On Tue, 2007-04-03 at 11:30 -0400, Will Woods wrote:
On Mon, 2007-03-26 at 16:33 -0400, Jeremy Katz wrote:
> A better choice is to take the live CD image and copy the bits from it
> to your USB stick. The result is the attached script. Run it with
> arguments of the live CD iso image and the device of your USB key and it
> copies over the bits of the live CD onto your USB stick and makes it
> bootable. Supported filesystems for your USB stick are vfat/msdos and
> ext23.
Just a note - the -d flag to syslinux doesn't exist in syslinux-3.11
(i.e. doesn't work in FC6). The script should maybe check for that.
Something like:
if ! syslinux 2>&1 | grep -qe -d; then
echo "Your syslinux is too old for this."
exit 1
fi
I don't know how common of a use case grabbing the script off of a web
site/git directly instead of using the package is, though.
> What do people think? It seems to work from some quick testing
and it's
> impressive just how much faster it is going from a USB stick.

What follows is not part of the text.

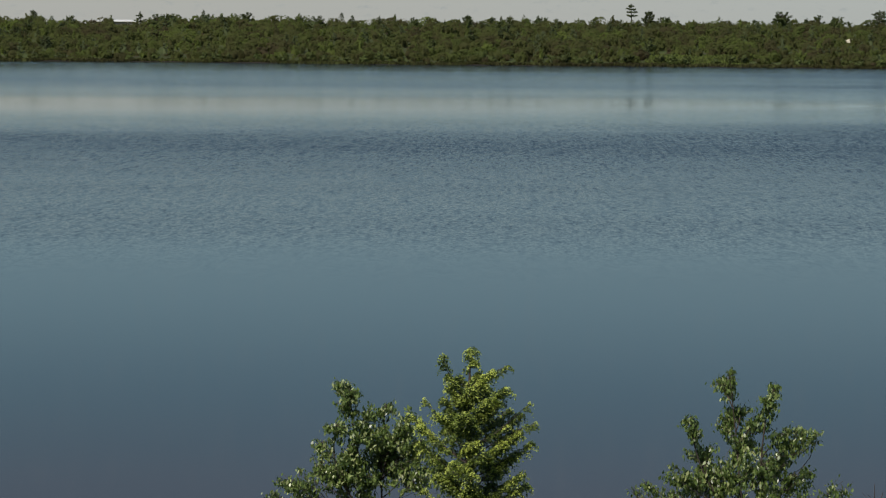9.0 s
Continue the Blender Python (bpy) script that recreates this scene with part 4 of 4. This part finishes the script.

The only thing keeping this from being face-meltingly awesome is the
lack of persistent storage. Well, that and I can't get it to boot from
my USB key: "Missing operating system" every time. Maybe it doesn't like
vfat? I'll try ext3 and see what happens.
vfat should be fine. Making sure the partition is bootable is
definitely needed. I filed a bug about that yesterday so that I don't
forget to add something to at least try to check.